Sharing my favorite go-to appetizer: Roasted Tomato & Onion Burrata. We often have friends stop by unexpectedly and a quick visit will turn into a party as we start chatting and losing track of time. That’s why I always keep burrata on hand. Especially during the summers months when I have fresh tomatoes and basil growing freely.
This appetizer lends itself well to the outdoors. We start a fire in the outdoor fireplace, grill up some rustic bread or a nice French baguette and gather around the bar to dip our bread into this aromatic grilled tomato, basil, and onion cheese dip. It does not hurt that we always have Castello di Amorosa wine on hand.
Wash and chop 1 ½ cups fresh tomatoes, or sliced cherry tomatoes make a nice presentation, slice one small yellow onion, and drizzle with 3-4 tablespoons of olive oil. Season with salt and pepper.
It’s no surprise to any of you that have tried Cedar Oak Farms Smoked Sea Salt that I long ago threw out my salt & pepper shakers for this flavor intense savory salt instead. So, when it comes to tomato-based dishes, I would never insult the dish by using anything else but. Yes, it is that good!
If you are using ordinary salt and pepper add a dash or two of balsamic vinegar to kick up the taste.
Sauté on high heat for 5 minutes, or until tomatoes begin to blister. Transfer to a small baking dish and bake at 450⁰ for 4 minutes.
Cut the the tops off of 3 – 4 garlic bulbs, drizzle with some olive oil, and season with salt and pepper. Place on rack in the open fire and enjoy a drink with friends as it roasts.

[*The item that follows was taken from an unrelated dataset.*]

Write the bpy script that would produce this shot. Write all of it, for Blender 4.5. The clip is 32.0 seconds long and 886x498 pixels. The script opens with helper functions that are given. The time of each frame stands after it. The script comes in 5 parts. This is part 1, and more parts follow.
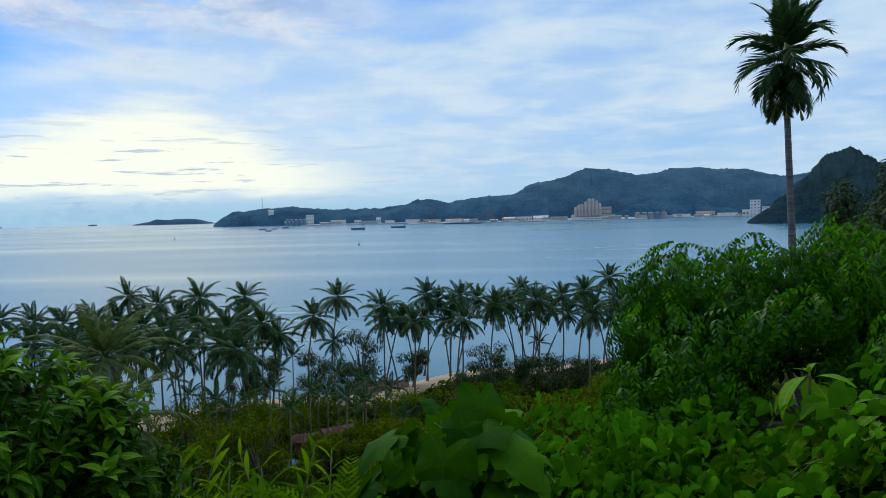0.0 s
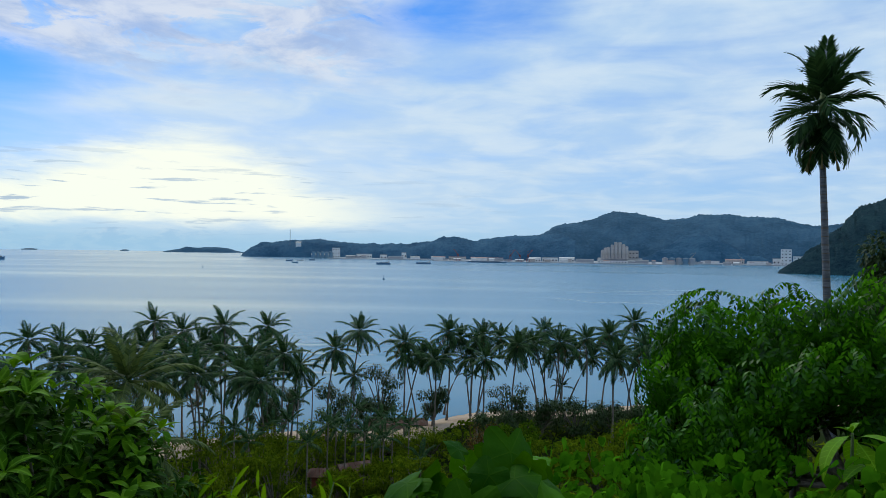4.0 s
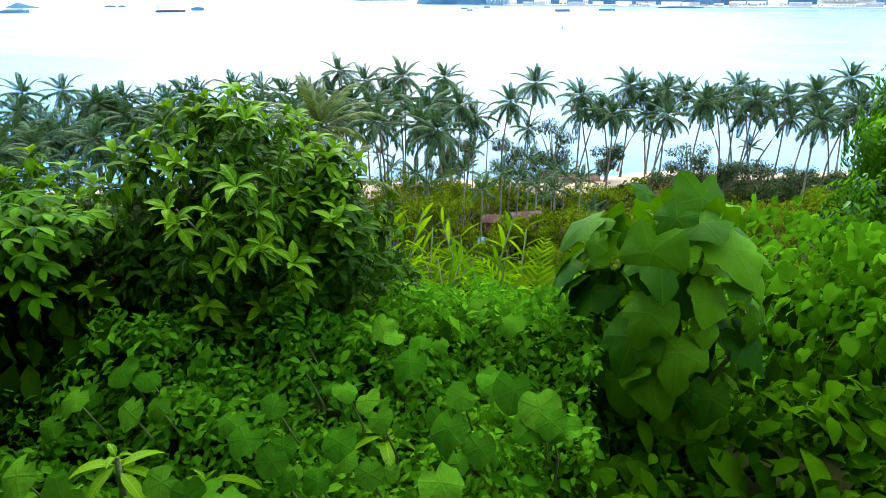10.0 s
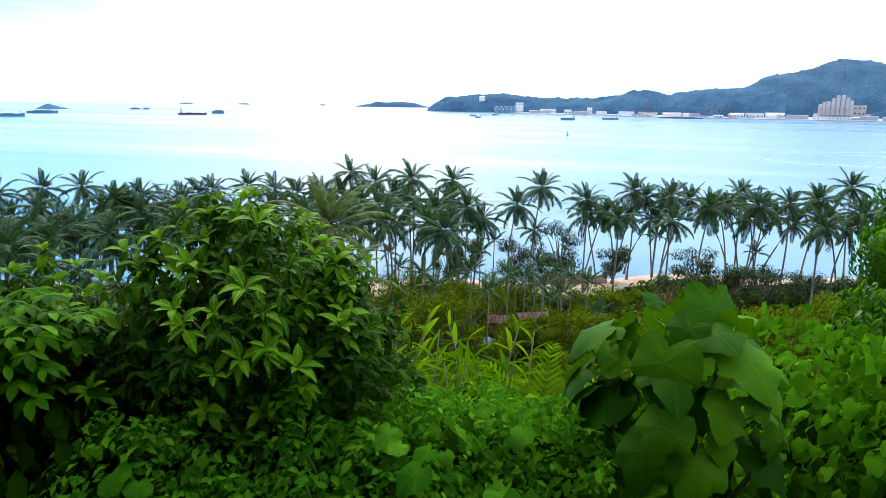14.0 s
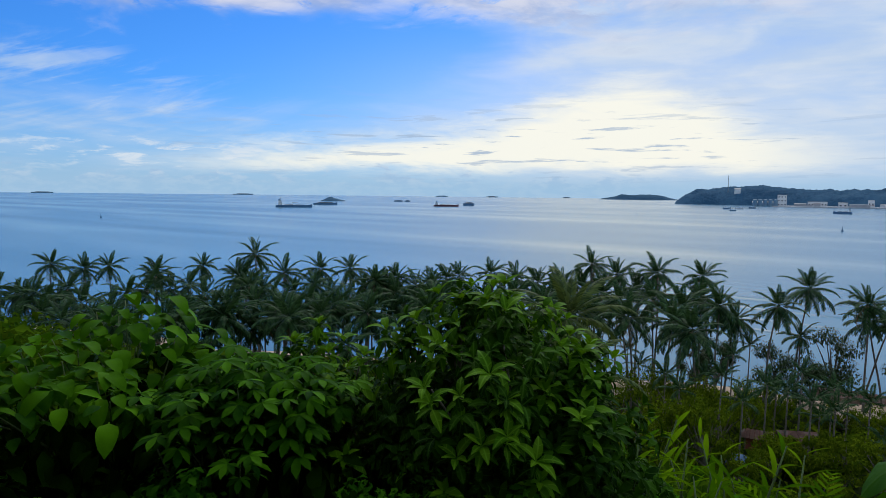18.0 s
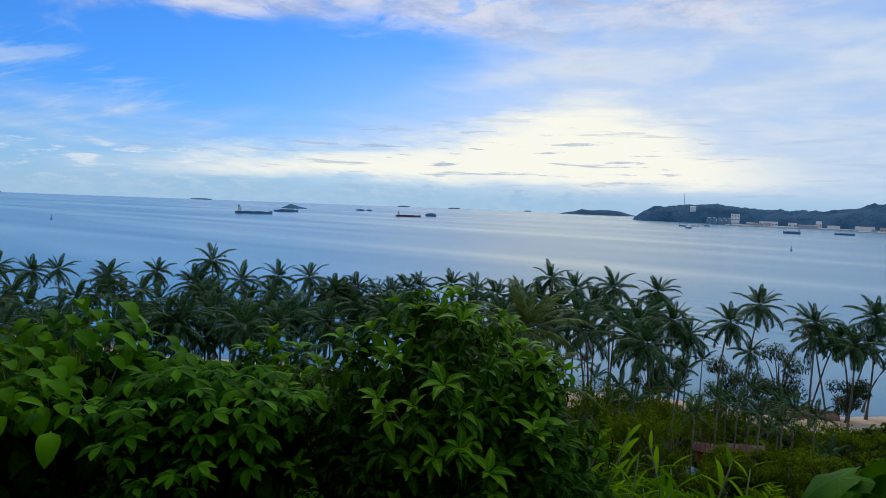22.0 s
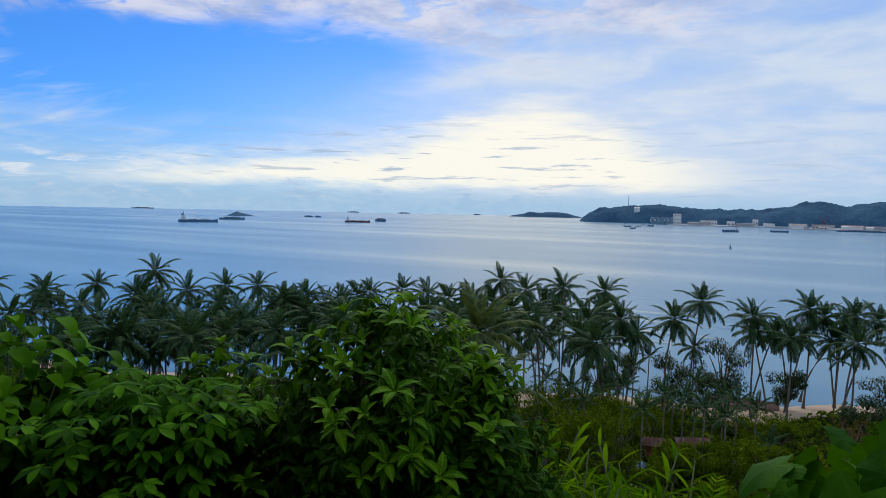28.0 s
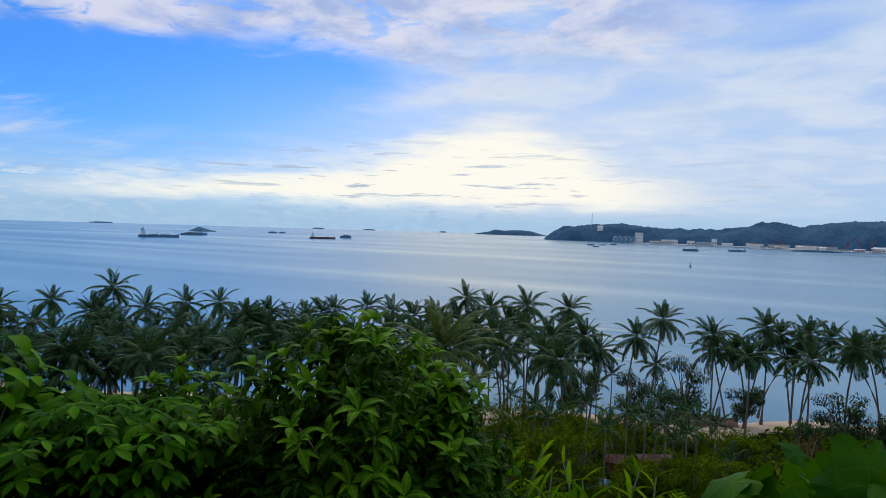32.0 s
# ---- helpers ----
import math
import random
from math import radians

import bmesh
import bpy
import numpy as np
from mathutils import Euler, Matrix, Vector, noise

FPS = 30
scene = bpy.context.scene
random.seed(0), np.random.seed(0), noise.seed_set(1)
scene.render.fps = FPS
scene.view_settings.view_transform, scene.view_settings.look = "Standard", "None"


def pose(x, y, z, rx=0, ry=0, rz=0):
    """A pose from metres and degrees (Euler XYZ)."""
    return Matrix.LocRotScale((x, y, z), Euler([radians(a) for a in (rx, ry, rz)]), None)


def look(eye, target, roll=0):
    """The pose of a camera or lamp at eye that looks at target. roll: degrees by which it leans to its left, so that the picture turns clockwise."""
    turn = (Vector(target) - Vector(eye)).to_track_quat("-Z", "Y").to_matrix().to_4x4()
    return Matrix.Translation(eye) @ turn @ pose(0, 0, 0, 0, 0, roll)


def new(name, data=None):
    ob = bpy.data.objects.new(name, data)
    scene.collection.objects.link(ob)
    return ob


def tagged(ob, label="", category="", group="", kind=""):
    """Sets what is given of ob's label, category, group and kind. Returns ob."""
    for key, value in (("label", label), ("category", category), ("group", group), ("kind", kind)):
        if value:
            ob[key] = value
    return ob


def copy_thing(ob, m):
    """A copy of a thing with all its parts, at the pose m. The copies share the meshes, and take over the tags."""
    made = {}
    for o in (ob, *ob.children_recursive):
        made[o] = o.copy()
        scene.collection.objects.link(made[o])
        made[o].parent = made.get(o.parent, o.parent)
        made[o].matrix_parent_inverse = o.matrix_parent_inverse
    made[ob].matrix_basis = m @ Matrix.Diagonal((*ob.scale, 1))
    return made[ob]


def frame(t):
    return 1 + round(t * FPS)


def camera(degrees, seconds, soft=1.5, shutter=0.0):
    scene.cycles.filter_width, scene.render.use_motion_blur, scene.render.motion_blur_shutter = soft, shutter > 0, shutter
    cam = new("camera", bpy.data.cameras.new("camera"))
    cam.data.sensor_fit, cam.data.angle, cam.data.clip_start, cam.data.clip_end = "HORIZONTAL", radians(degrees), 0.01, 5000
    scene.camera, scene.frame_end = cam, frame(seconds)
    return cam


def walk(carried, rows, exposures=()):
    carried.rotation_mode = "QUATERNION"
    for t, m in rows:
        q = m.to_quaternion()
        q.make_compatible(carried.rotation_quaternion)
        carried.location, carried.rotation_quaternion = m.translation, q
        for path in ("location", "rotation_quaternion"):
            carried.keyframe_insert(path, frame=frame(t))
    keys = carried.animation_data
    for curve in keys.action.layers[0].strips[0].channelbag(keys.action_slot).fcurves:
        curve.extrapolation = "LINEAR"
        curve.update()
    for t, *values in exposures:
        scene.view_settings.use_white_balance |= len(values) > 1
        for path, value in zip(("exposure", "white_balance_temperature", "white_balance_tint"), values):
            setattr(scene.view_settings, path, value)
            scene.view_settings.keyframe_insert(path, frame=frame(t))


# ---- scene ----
# seconds, stops, kelvin, tint: the film's camera opens up and turns warmer while it looks down into the green
DAY, GREEN = (6700, 6), (7300, -6)
EXPOSURES = [(0, 0.1, 6650, -1), (6.0, 0.05, 6600, 0), (7.0, -0.08, *DAY), (8.2, -0.08, *DAY), (9.0, -0.02, *DAY), (9.6, 0.0, *DAY), (10.0, 2.3, 7300, 3), (10.5, 3.7, *GREEN), (11.5, 3.9, *GREEN), (12.0, 3.55, *GREEN), (12.6, 2.2, 7000, 0),
             (13.0, 2.35, 7150, 3), (13.5, 2.0, 7150, 5), (15.5, 0.85, 6900, 14), (16.0, 0.58, 6900, 14), (17.0, 0.25, 6900, 13), (18.0, 0.0, *DAY), (27.0, 0.03, *DAY), (28.5, 0.03, 6850, 8), (32.0, 0.05, 6800, 8)]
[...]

When perfectly roasted to a golden brown and the cloves are soft, cut a French baguette into slices. Squeeze the garlic paste out of the bulb and spread over the bread. Brush with some olive oil. Place on a rack over the fire and grill to a crisp golden brown.

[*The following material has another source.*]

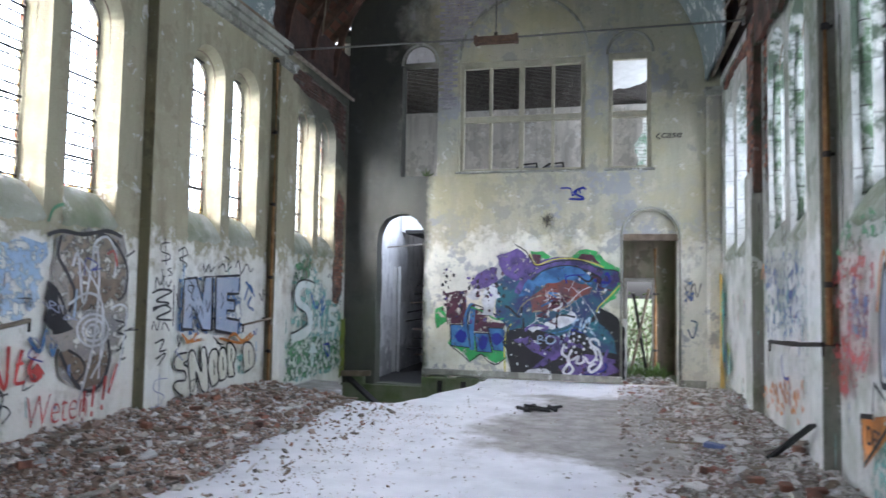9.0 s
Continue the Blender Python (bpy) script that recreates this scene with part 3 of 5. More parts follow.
for c in LEFT_WINDOWS:
    church_window(left, c, 1)
for c in RIGHT_WINDOWS:
    church_window(right, c, -1)

# skylight along both rows of windows
area_lamp(XL - 1.85, 5.1, 3.75, 17.0, 4.8, -90, LEFT_POWER, 60)
area_lamp(XR + 1.85, 5.1, 3.75, 17.0, 4.8, 90, RIGHT_POWER, 60)


# ---- ironwork across the nave ----
ROTWOOD = simple("rotten_brown_wood", (0.075, 0.042, 0.025), (0.15, 0.085, 0.05), 14, 0.9, 0, 0.6, 0.02)

def tie_rod(y, z, x0, x1):
    top = new("tie_rod")
    tagged(top, "thin grey iron tie rod spanning the nave", "tie rod", "tie rods")
    bm = bmesh.new()
    tube(bm, [(x0, y, z + 0.03), (-0.8, y, z), (x1, y, z + 0.02)], 0.016, 8)
    part("rod", bm, RODMAT, top)
    for x, s in ((x0, 1), (x1, -1)):
        part("anchor_plate", boxed(x - 0.02, x + 0.02, y - 0.04, y + 0.04, z - 0.04, z + 0.06, 0.008), RODMAT, top, "small iron anchor plate")
    return top


def hanger(x, y, z0, z1, box_on):
    top = new("hanging_lamp_frame" if box_on else "hanger_rod")
    tagged(top, "rotten wooden lamp batten on a long iron hanger" if box_on else "bare iron hanger rod dropping to the tie rod", "lamp frame" if box_on else "rod")
    bm = bmesh.new()
    tube(bm, [(x, y, z0), (x + 0.02, y, z1)], 0.013, 8)
    part("hanger", bm, RODMAT, top)
    bm = bmesh.new()
    tube(bm, [(x, y, z0 - 0.02), (x, y, z0 + 0.08)], 0.03, 8)
    part("collar", bm, IRON, top)
    if box_on:
        for dy in (-0.055, 0.055):
            part("side_board", boxed(x - 0.30, x + 0.31, y + dy - 0.012, y + dy + 0.012, z0 - 0.07, z0 + 0.02, 0.006), ROTWOOD, top)
        for dx in (-0.29, 0.30):
            part("end_block", boxed(x + dx - 0.025, x + dx + 0.025, y - 0.07, y + 0.07, z0 - 0.08, z0 + 0.04, 0.006), ROTWOOD, top, "rusty end block")
        bm = bmesh.new()
        tube(bm, [(x - 0.27, y, z0 - 0.03), (x + 0.27, y, z0 - 0.04)], 0.018, 8)
        part("lamp_tube", bm, BLACK, top)
    return top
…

ROASTED TOMATO & ONION BURRATA:
Transfer the tomato and onions to a large plate. Place 4 ounces of burrata on top of the blistered tomatoes, arrange the bread in a semi-circle around the plate, and garnish with fresh basil. Pour another glass of wine and enjoy friends and the last days of summer.

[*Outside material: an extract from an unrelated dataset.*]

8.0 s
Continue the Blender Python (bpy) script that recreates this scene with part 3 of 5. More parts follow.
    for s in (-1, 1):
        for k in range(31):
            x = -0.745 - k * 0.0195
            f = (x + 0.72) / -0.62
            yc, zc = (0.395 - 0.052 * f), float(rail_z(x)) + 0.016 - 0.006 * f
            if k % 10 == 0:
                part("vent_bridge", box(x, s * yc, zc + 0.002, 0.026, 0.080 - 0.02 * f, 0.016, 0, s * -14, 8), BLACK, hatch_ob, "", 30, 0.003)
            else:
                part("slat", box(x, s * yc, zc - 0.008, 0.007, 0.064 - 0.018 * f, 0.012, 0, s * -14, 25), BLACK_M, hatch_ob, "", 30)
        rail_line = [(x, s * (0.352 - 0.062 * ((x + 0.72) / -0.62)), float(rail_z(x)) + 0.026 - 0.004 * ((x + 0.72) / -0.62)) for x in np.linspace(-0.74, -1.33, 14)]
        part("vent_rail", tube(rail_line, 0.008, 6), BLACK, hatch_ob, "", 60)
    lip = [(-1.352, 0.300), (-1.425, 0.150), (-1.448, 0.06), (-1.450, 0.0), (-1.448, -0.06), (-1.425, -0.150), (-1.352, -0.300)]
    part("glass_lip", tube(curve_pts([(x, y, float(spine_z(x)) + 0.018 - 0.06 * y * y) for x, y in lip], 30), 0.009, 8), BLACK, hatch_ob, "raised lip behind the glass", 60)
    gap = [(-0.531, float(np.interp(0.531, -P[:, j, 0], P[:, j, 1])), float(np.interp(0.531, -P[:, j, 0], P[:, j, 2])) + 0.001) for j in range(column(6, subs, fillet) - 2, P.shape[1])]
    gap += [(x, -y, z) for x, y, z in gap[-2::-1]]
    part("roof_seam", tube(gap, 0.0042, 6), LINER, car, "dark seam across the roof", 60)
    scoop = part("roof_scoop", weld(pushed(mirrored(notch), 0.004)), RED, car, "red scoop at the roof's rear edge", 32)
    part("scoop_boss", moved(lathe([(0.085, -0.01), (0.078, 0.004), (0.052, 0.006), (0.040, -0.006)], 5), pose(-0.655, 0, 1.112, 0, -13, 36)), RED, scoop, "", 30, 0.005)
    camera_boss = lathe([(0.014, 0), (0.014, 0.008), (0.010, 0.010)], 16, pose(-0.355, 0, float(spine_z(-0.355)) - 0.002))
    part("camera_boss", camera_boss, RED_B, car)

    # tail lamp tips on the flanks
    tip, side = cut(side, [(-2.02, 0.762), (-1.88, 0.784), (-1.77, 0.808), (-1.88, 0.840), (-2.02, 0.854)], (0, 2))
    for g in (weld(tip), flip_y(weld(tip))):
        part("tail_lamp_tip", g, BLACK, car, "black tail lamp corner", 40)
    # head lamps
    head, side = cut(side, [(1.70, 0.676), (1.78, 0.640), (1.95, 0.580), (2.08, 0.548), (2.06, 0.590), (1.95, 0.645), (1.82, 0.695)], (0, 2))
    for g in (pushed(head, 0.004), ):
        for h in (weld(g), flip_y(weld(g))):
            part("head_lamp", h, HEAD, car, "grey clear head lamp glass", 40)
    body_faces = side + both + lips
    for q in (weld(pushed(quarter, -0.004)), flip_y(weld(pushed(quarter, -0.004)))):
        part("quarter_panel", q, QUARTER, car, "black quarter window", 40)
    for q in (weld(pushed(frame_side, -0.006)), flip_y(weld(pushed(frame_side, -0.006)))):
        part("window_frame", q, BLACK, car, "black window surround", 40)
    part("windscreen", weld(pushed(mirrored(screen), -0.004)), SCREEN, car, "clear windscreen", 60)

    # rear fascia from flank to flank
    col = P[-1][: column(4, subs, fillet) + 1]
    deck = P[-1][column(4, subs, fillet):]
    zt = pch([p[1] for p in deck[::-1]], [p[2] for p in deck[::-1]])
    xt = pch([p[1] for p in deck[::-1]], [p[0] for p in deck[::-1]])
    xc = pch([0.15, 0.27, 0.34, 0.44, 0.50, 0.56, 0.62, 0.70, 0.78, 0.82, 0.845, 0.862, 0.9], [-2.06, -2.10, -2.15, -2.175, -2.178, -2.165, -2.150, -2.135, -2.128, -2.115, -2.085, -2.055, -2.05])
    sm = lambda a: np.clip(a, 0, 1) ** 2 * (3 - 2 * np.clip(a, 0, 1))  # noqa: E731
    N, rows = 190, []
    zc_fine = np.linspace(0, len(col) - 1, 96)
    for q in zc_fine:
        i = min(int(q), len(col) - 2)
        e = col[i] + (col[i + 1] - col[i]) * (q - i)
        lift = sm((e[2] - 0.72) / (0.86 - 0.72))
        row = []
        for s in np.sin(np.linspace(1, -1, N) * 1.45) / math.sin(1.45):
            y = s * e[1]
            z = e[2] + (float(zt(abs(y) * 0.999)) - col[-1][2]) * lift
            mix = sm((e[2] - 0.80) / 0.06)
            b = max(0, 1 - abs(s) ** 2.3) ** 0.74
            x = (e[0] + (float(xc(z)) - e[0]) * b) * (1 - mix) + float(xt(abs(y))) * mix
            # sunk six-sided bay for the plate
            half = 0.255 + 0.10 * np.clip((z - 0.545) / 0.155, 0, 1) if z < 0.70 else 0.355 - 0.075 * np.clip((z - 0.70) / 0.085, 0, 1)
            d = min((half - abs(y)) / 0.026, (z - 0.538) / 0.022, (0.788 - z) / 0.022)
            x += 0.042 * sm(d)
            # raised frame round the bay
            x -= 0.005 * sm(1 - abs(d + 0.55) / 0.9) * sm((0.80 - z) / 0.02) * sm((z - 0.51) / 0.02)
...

- 1½ cups tomatoes, chopped
- 1 small yellow onion, sliced
- 3-4 tablespoons olive oil
- Salt and pepper to taste
- 1 French baguette
- 1 roasted garlic bulb
- Olive oil, for brushing
- 4 ounces burrata
- 3 fresh basil leaves
Preheat oven to 450⁰.
Toss tomatoes and onions in olive oil and add salt and pepper and a dash of vinegar, to taste. Sauté on high heat for 5 minutes until tomatoes begin to blister. Transfer to a baking dish and bake for 4 minutes.
To make crostini: Cut the tops off of 2 – 3 garlic bulbs, drizzle with olive oil and salt & pepper. Roast in 425⁰ oven for 35 – 40 minutes. Cut bread into slices. Spread the garlic paste over slices and brush with olive oil. Grill to a crispy golden brown.
To plate, place burrata on top of tomato and onions, serve with crostini, and garnish with basil.